While Gov. Pat McCrory says he won’t call the General Assembly back into session to push through an economic incentives package, he left the door open for calling lawmakers back to Raleigh if a big deal breaks.
“If a major job recruitment effort develops and it requires legislative support, I will bring lawmakers back to Raleigh,” McCrory said in a video statement.
Commerce Secretary Sharon Decker recently pursued such a deal, spending four days in Tokyo on a trade mission attempting to recruit an automobile manufacturing facility to North Carolina. Decker, McCrory, and a host of key lawmakers remain convinced that tax-funded incentives remain an essential tool for job creation in North Carolina.
Meanwhile, a legislative analysis shows that the state’s liability for such programs could already top $800 million, offering ammunition to those who argue against the incentives on fiscal and philosophical grounds.
The analysis finds the state’s three top recruitment programs have promised as much as $831.6 million for contracts already signed and commitments already made through 2027. The money represents potential payouts or tax credits by the state for the Job Development Incentive Grant, the One North Carolina Fund, and the Job Maintenance and Capital Development Fund.
The analysis was prepared by the General Assembly’s Fiscal Research Division for Rep. Chris Millis, R-Pender, who questions whether the state should place such heavy obligations on future lawmakers and taxpayers.
“These are awards that have been distributed that require future appropriations by the General Assembly,” Millis said. “That award is a binding document to the General Assembly, signed by the secretary of commerce and the attorney general.”
The $831.6 million represents the maximum amount obligated to companies that have taken advantage of the state economic incentives program. Often, the amounts are based on requirements that the companies meet certain performance goals, such as job creation numbers and the amount of money invested in North Carolina. Payouts could be lower if benchmarks aren’t met.

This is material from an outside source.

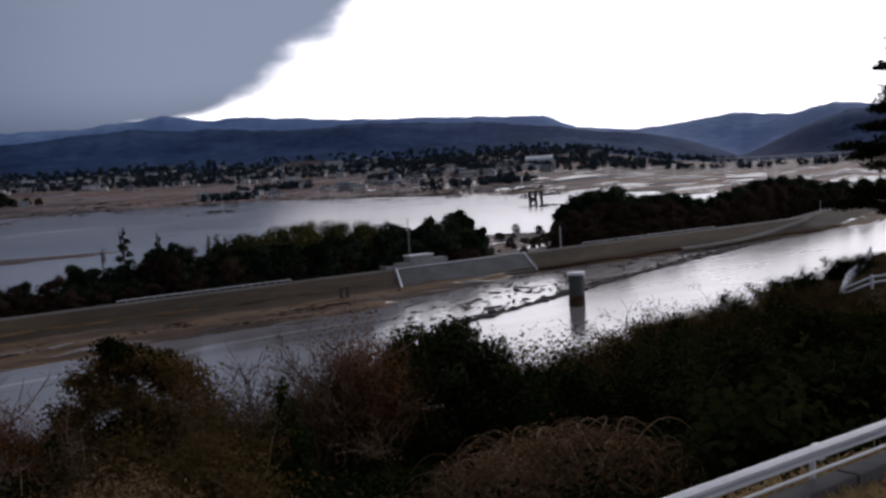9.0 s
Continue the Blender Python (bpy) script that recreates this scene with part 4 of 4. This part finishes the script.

Millis has both structural and philosophical objections to increasing tax funding for economic development incentives. Millis said the state should encourage economic development by creating an environment where jobs and business can grow, not by taking tax dollars and giving them to specific private businesses.
“I’m talking about it in a way of uniform taxation, of regulatory reform, education, and infrastructure,” Millis said. He said for tax money to go toward constructing buildings for companies “crosses the line between public money into private.” Millis added that a firewall is needed so that public and private money don’t get mixed up.
When government offers tax breaks for certain businesses as an incentive, it shifts the tax burden to others that don’t get the incentives, Millis said. “You have all taxpayers paying money to subsidize the tax burden of that individual business,” he said.
Sen. Bill Rabon, R-Brunswick, who co-chairs the Senate Finance Committee, said a lot of people agree with Millis’ position philosophically. But he said that’s far different from achieving economic development accomplishments.
“In the real world, if we’re going to cut unemployment and attract real jobs, we’re going to have to be competitive,” Rabon said. He said North Carolina is transitioning its tax code to make it more competitive.
“Until we become competitive, we’re going to have to swallow our philosophy a little bit,” Rabon said.
Rabon said the General Assembly missed an opportunity at the end of the legislative session when the House refused to approve an economic incentives package that would have given the governor and commerce secretary a “closing fund” to help secure more industrial recruitment.
“Very rarely do you have a piece of legislation that was as comprehensive as it was,” Rabon said. “I think that was a mistake for the legislature, and I think I’ll be proven right in the coming months.”
Rabon said companies are looking to come into the state and not have their cash flow affected by taxes. “They’re going to take the best deal,” he said. “We’re sending our secretary of commerce to the table with no chips. The other states have a stack of chips.”
The legislative fiscal research analysis on economic incentives was prepared in late August. It shows most of the $831.6 million obligations rest in the JDIG program.
JDIG provides grants to businesses that vary based on a percentage of withholding taxes paid by new employees. The report shows that if all companies performed at maximum levels, the state could be obligated to pay $753 million in JDIG incentives through 2027.
The state’s maximum obligation for the One NC fund through 2018 is $44 million. Companies receiving One NC grants can use the money to install or purchase equipment, make structural improvements to existing buildings or renovate them for expansion, or build or improve new or existing water, sewer, gas, or electric utility lines at existing buildings. The law requires local governments to match state grant amounts equally.
The state has a $34.5 million obligation for the JMAC fund through 2018. The JMAC program is a discretionary incentive program offering annual grants to businesses in the state’s less-prosperous counties. The grants are designed to encourage retention of high-paying, high-quality jobs and large-scale capital investment, and enlarge the overall tax base.